I’m going to begin by defining an online course.  It’s simply a course that is delivered online via Internet technology and protocols.  The students do not meet face to face in the same room, although with the use of video conferencing technologies, a virtual face to face meeting can be arranged sometimes.  Online teaching involves many different aspects that are similar to traditional teaching.  The instructor has to play the part of authority (sometimes), subject matter expert, facilitator, coach, and the numerous other roles.  With traditional classrooms all learning is synchronous.  With online education, asynchronous aspects come into play.  Students not only don’t have to meet face to face, but they can also attend and participate at different times.  It can make courses more diverse and the range of experiences of the students more expansive.  It’s an exciting field.  Online education can be done synchronously as well.  The classes that I teach are all synchronous and made possible through the use of Adobe Connect for virtual meetings with audio.

Designing an effective online course can be challenging.  It’s simply not enough to take curriculum designed for traditional classrooms and shove on an LMS.  That will fail.  Group work can be more challenging as well as discussions.  Also, the camaraderie and sense of community that naturally spring into existence is by no means naturally occurring in online environment.  Instructors need to have additional activities at each stage of the course and require specific participation to build the community.  Online learners are behind the digital wall of anonymity and usually will not connect with peers without some bit of coaxing and participation in activities designed for students to get to know each other and bond.  Additionally, instructors have to develop different ways to conduct formative evaluation.  They can’t pick up on body language, blank stares, or vocal tones to surmise if students are “getting it.”  They have to create quizzes, monitor discussion boards, and create assignments designed to gauge understanding.   With my current position being completely synchronous, it’s still imperative to have these activities and little quizzes and polls.  Even though I can hear their voices and they can converse amongst themselves, the digital wall is still there and it takes a little more work to climb it.
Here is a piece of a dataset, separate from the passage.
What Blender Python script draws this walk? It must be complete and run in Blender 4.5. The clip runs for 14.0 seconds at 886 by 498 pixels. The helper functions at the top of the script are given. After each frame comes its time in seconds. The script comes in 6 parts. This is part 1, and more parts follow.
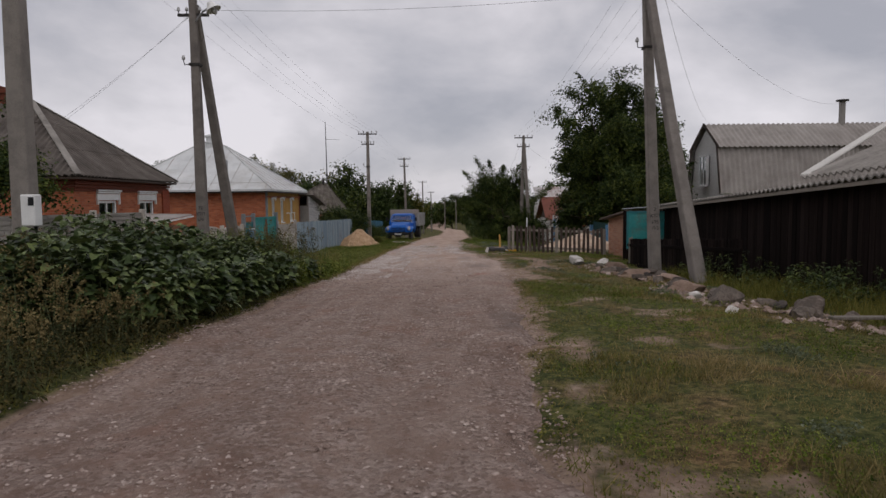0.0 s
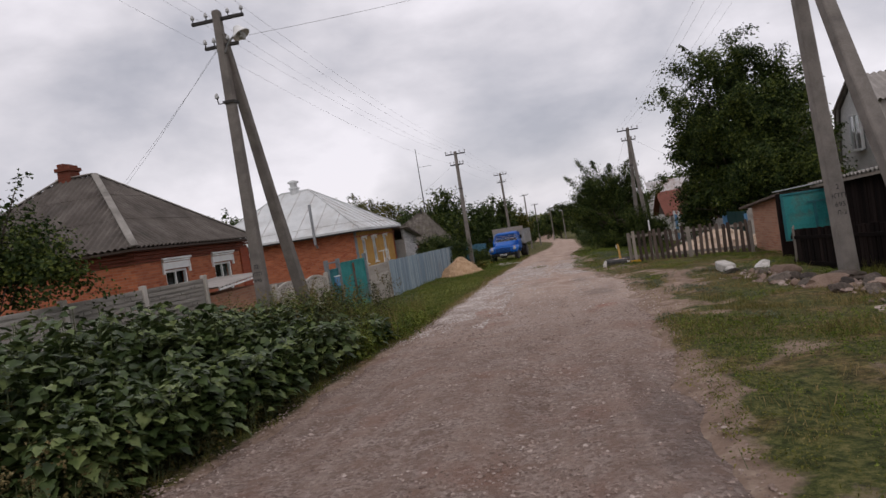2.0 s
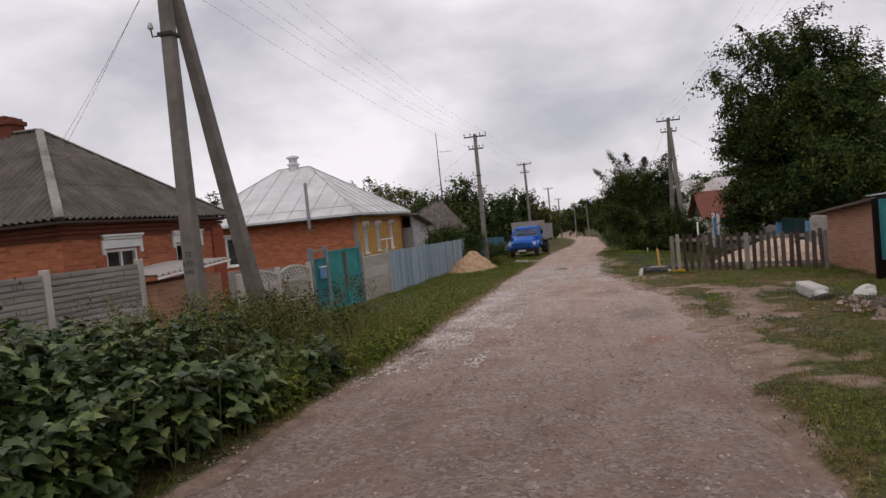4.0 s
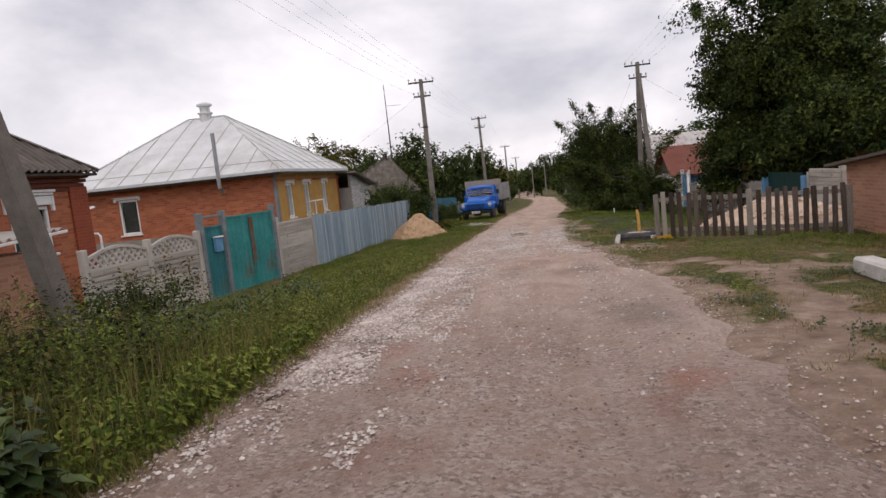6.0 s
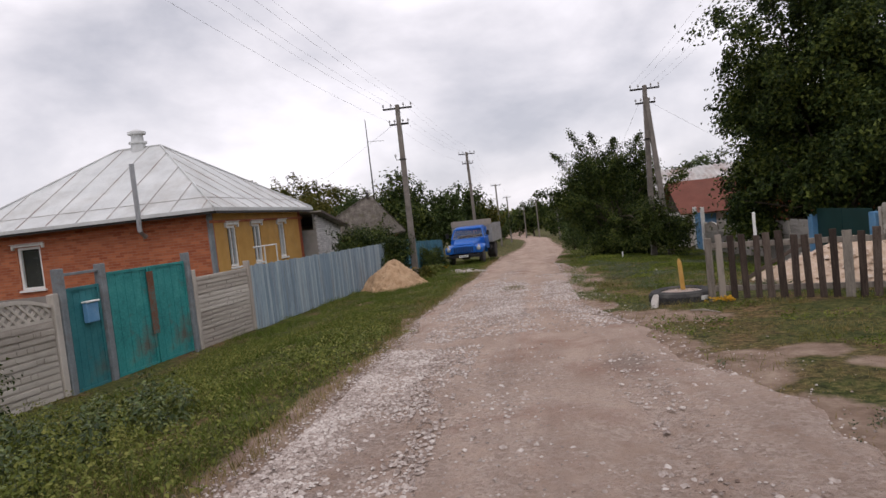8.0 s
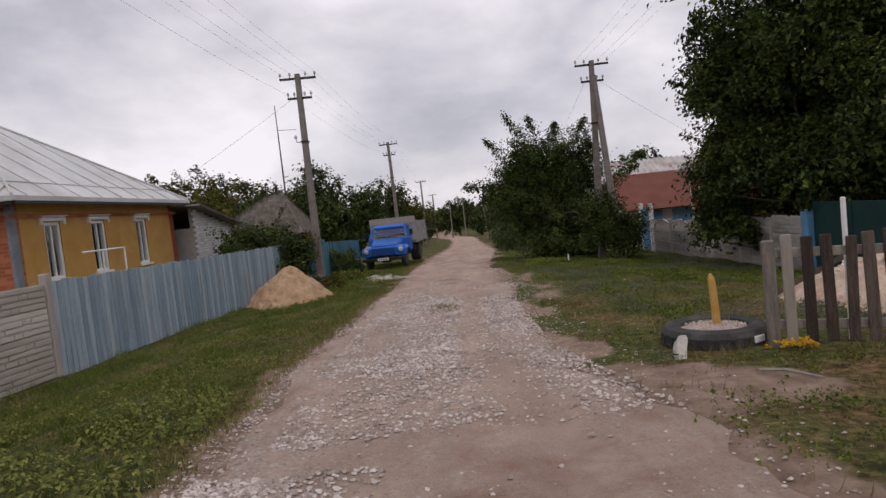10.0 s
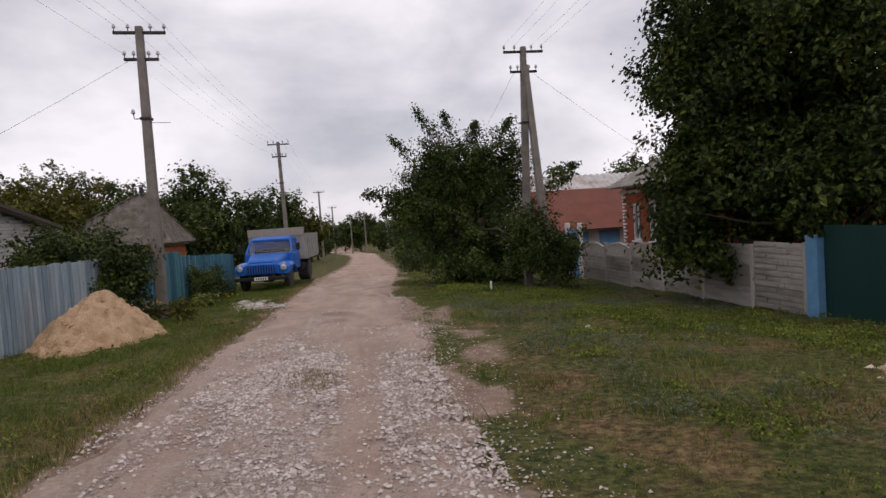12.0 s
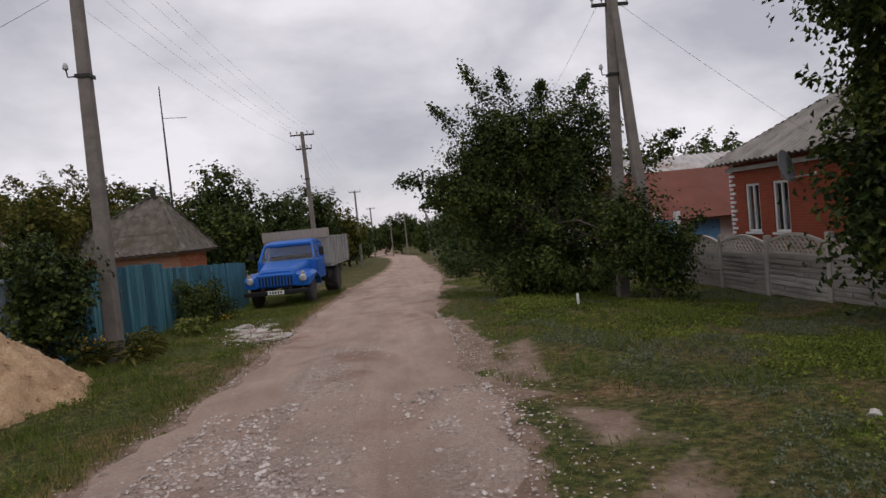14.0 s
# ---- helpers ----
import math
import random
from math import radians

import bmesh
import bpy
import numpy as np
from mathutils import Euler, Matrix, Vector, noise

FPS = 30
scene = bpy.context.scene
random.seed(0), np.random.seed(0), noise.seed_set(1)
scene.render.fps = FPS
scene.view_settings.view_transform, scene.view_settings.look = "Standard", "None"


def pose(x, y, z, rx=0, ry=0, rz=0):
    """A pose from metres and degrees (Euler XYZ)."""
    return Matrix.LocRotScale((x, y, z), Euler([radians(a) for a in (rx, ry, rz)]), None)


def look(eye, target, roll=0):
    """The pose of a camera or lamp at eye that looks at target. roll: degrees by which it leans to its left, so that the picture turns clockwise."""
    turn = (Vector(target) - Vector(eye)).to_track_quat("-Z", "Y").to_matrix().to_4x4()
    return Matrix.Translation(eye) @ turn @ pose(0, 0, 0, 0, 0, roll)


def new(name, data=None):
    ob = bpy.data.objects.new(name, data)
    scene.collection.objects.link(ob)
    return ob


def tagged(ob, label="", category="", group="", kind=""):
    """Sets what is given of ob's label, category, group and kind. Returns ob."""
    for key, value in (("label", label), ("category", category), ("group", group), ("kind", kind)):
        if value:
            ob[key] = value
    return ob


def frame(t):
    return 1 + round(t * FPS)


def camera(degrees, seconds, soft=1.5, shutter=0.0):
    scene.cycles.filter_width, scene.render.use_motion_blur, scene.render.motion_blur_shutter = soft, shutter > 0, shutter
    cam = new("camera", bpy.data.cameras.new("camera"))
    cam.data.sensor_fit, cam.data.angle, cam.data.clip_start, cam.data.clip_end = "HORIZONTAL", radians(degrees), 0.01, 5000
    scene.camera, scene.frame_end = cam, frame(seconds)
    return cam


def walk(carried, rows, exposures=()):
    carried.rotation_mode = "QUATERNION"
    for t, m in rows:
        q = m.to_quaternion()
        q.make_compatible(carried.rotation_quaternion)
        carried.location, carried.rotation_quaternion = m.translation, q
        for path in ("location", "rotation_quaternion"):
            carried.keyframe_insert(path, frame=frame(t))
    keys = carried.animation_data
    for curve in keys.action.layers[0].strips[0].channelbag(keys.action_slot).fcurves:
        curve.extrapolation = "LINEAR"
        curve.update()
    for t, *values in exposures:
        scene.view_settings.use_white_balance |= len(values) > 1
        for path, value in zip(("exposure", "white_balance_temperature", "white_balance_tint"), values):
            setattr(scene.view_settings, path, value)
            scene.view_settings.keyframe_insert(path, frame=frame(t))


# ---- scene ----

Assignments have to be approached differently as well.  Assignments and tasks that are routine in a traditional classroom have to be redesigned.  For example “come and write that on the board” can’t happen in the digital world, so we might use a discussion board with prompts instead.    So I guess, the effective online class would incorporate methods to build community and camaraderie, more formative assessment that does not include observation since observation is not directly possible, and a redesign of curriculum so that the activities, including group work, work and are effective in an online setting.